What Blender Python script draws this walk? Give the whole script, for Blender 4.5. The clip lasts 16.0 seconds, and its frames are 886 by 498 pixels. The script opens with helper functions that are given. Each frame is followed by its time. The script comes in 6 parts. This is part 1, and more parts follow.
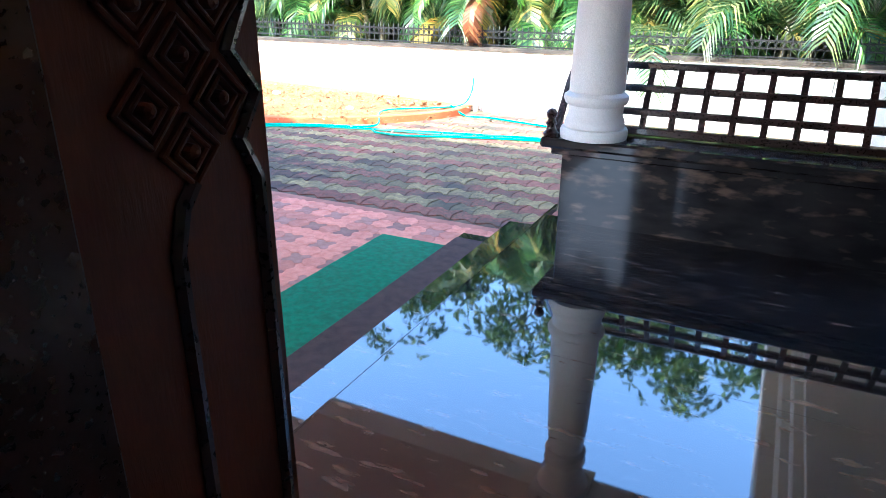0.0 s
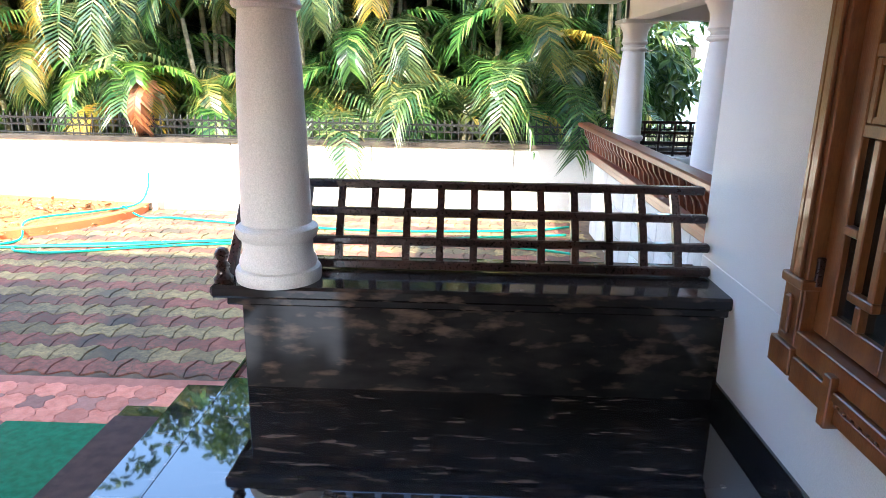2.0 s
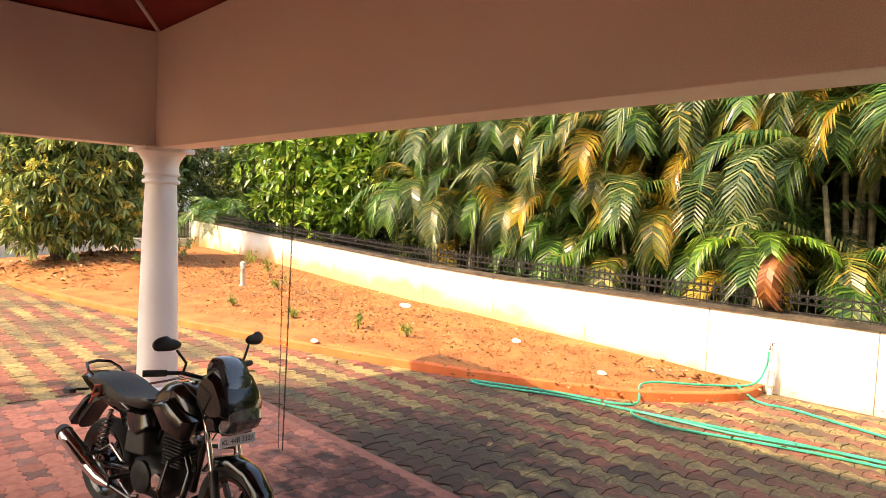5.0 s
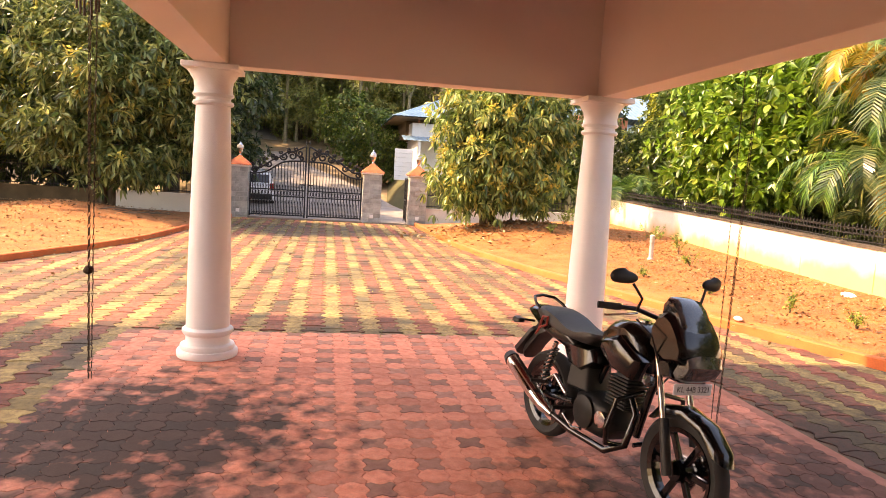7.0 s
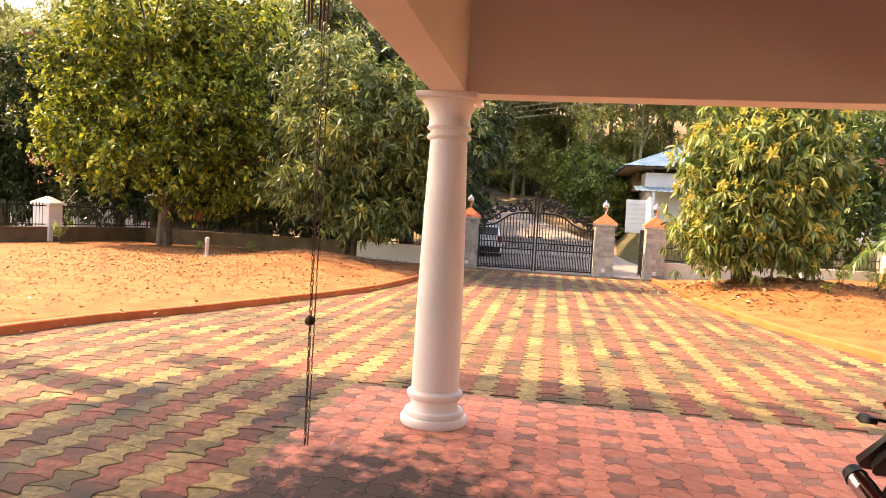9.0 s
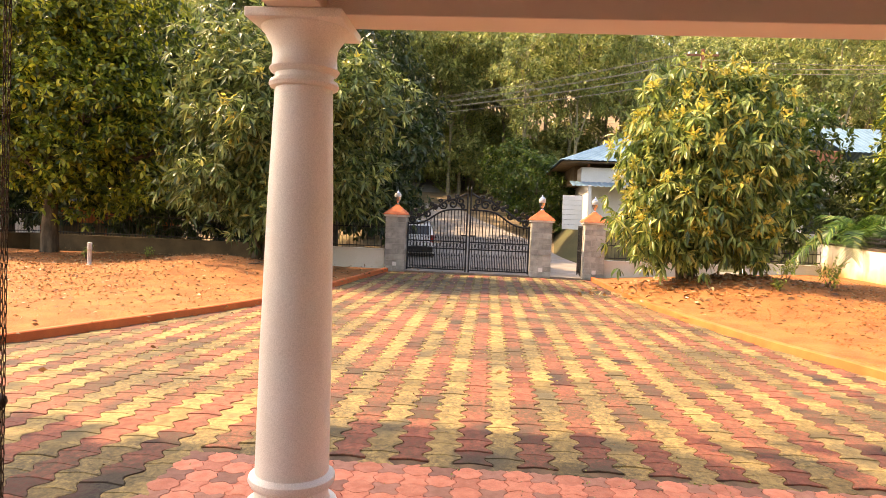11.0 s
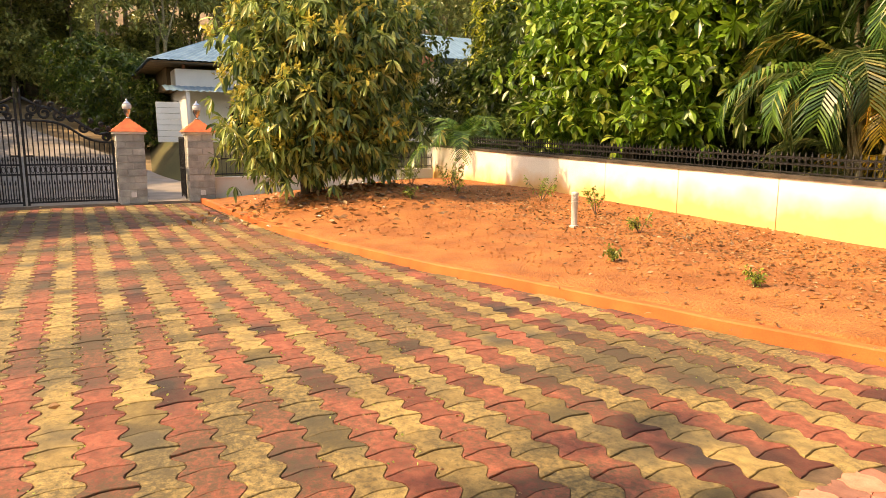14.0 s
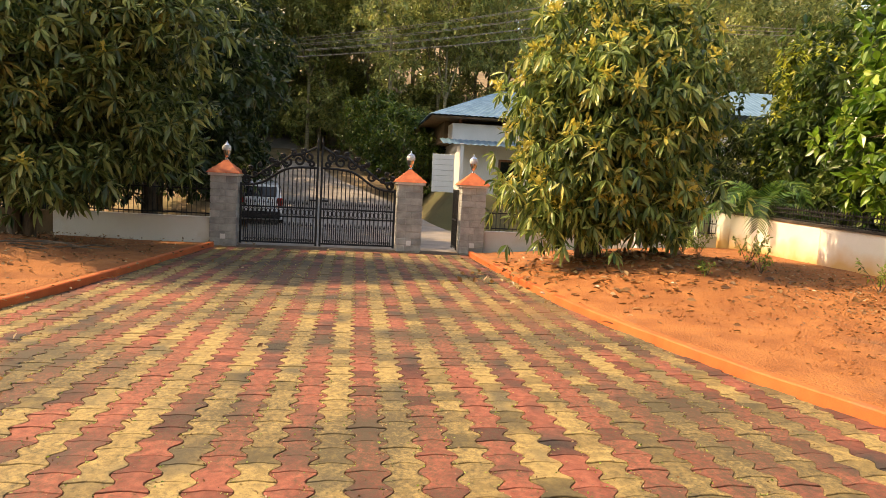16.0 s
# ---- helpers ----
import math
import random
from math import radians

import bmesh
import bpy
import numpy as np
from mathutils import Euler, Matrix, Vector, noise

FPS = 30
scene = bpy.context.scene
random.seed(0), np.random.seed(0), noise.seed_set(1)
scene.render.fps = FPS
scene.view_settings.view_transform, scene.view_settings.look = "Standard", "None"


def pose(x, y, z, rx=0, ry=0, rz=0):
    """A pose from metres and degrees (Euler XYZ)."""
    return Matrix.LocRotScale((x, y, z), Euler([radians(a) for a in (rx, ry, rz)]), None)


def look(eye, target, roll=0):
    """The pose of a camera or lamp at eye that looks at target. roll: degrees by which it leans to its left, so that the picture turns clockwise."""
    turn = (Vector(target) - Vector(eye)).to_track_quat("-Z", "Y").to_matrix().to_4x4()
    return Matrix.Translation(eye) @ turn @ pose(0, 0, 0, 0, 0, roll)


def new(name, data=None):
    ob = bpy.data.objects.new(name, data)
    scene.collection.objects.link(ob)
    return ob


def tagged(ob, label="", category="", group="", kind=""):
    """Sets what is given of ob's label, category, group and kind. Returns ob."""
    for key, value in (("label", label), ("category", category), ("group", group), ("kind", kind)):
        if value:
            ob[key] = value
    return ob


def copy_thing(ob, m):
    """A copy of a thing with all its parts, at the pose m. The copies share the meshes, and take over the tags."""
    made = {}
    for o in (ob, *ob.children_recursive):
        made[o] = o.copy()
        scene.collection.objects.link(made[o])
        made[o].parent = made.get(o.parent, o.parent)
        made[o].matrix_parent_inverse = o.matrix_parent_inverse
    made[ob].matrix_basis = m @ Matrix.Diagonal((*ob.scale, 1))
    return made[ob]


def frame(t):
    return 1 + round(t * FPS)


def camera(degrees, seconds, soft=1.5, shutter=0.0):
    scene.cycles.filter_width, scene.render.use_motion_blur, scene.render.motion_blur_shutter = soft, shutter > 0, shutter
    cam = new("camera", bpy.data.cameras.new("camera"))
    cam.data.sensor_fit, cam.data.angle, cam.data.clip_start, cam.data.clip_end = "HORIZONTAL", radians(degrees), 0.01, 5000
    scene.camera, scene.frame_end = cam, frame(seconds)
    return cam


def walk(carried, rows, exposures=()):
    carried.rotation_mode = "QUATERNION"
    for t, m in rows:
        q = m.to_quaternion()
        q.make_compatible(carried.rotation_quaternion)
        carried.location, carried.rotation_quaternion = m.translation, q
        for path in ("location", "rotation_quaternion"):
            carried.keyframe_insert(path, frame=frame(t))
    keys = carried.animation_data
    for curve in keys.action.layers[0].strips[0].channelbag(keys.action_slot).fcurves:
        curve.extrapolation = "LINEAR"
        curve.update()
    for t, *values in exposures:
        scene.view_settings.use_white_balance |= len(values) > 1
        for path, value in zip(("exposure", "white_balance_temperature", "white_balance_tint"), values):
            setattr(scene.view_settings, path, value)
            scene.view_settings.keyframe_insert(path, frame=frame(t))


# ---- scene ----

TASK PROMPT:
Exactly as written, please give again the lines from the beginning of the listing through the line containing "scene = bpy.context.scene", inclusive, without any pictures.

REPLY:
What Blender Python script draws this walk? Give the whole script, for Blender 4.5. The clip lasts 16.0 seconds, and its frames are 886 by 498 pixels. The script opens with helper functions that are given. Each frame is followed by its time. The script comes in 6 parts. This is part 1, and more parts follow.
0.0 s
2.0 s
5.0 s
7.0 s
9.0 s
11.0 s
14.0 s
16.0 s
# ---- helpers ----
import math
import random
from math import radians

import bmesh
import bpy
import numpy as np
from mathutils import Euler, Matrix, Vector, noise

FPS = 30
scene = bpy.context.scene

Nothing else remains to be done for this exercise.